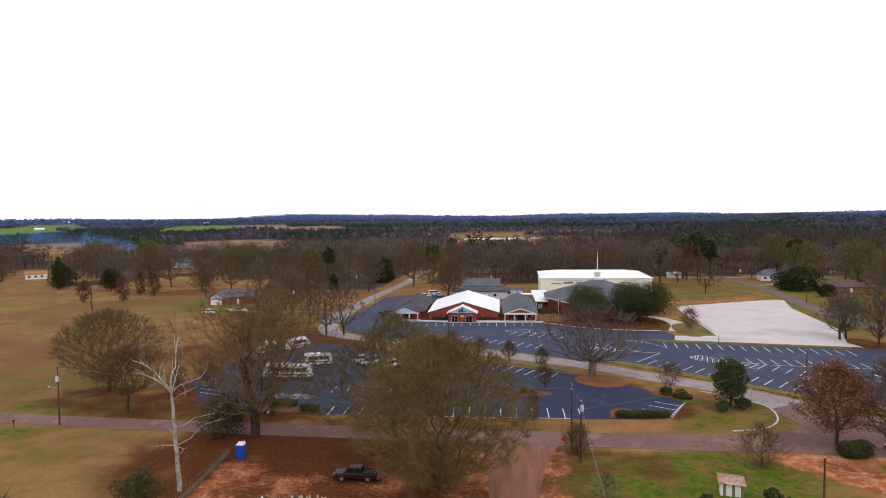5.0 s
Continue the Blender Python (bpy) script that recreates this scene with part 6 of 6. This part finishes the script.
# ---- poles, lines and signs ----
def utility_pole(x, y, height, label, transformer=0.0, arm=0.0, turn=0.0, lamp=0.0, r=0.15):
    ob = thing("utility_pole", pose(x, y, 0, 0, 0, turn), label, "utility pole", "utility poles")
    part("pole", Solid().tube((0, 0, -0.3), (0, 0, height), r, r * 0.62, 10), WOOD_POLE, ob)
    part("pole_cap", Solid().lathe([(r * 0.66, height - 0.05), (r * 0.66, height + 0.03), (0.01, height + 0.1)], 8), STEEL, ob)
    if arm:
        part("crossarm", Solid().box(-arm, -0.06, height - 0.75, arm, 0.06, height - 0.6), WOOD_POLE, ob)
        for u in (-arm + 0.15, 0.35, arm - 0.15):
            part("insulator", Solid().lathe([(0.05, height - 0.6), (0.07, height - 0.5), (0.03, height - 0.38)], 8, (u, 0)), GREY_PAINT, ob)
    if transformer:
        t = part("transformer", Solid().lathe([(0.2, transformer), (0.27, transformer + 0.08), (0.27, transformer + 0.82), (0.2, transformer + 0.92)], 12, (0.1, -0.42)), GREY_PAINT, ob, "pale grey transformer can")
        part("bushing", Solid().tube((0.1, -0.42, transformer + 0.9), (0.1, -0.42, transformer + 1.15), 0.05, 0.03), STEEL, t)
        part("bracket", Solid().box(-0.05, -0.3, transformer + 0.2, 0.1, 0, transformer + 0.7), STEEL, ob)
    if lamp:
        part("lamp_arm", Solid().tube((0, 0, lamp), (-1.5, -0.2, lamp + 0.35), 0.035), STEEL, ob)
        part("lamp_head", Solid().lathe([(0.1, lamp + 0.42), (0.2, lamp + 0.3), (0.16, lamp + 0.16)], 10, (-1.55, -0.2)), GREY_PAINT, ob)
    return ob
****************
> **Exercise brief**: Omit any images, then output the listing exactly.

> **Correct response**:
5.0 s
Continue the Blender Python (bpy) script that recreates this scene with part 6 of 6. This part finishes the script.
# ---- poles, lines and signs ----
def utility_pole(x, y, height, label, transformer=0.0, arm=0.0, turn=0.0, lamp=0.0, r=0.15):
    ob = thing("utility_pole", pose(x, y, 0, 0, 0, turn), label, "utility pole", "utility poles")
    part("pole", Solid().tube((0, 0, -0.3), (0, 0, height), r, r * 0.62, 10), WOOD_POLE, ob)
    part("pole_cap", Solid().lathe([(r * 0.66, height - 0.05), (r * 0.66, height + 0.03), (0.01, height + 0.1)], 8), STEEL, ob)
    if arm:
        part("crossarm", Solid().box(-arm, -0.06, height - 0.75, arm, 0.06, height - 0.6), WOOD_POLE, ob)
        for u in (-arm + 0.15, 0.35, arm - 0.15):
            part("insulator", Solid().lathe([(0.05, height - 0.6), (0.07, height - 0.5), (0.03, height - 0.38)], 8, (u, 0)), GREY_PAINT, ob)
    if transformer:
        t = part("transformer", Solid().lathe([(0.2, transformer), (0.27, transformer + 0.08), (0.27, transformer + 0.82), (0.2, transformer + 0.92)], 12, (0.1, -0.42)), GREY_PAINT, ob, "pale grey transformer can")
        part("bushing", Solid().tube((0.1, -0.42, transformer + 0.9), (0.1, -0.42, transformer + 1.15), 0.05, 0.03), STEEL, t)
        part("bracket", Solid().box(-0.05, -0.3, transformer + 0.2, 0.1, 0, transformer + 0.7), STEEL, ob)
    if lamp:
        part("lamp_arm", Solid().tube((0, 0, lamp), (-1.5, -0.2, lamp + 0.35), 0.035), STEEL, ob)
        part("lamp_head", Solid().lathe([(0.1, lamp + 0.42), (0.2, lamp + 0.3), (0.16, lamp + 0.16)], 10, (-1.55, -0.2)), GREY_PAINT, ob)
    return ob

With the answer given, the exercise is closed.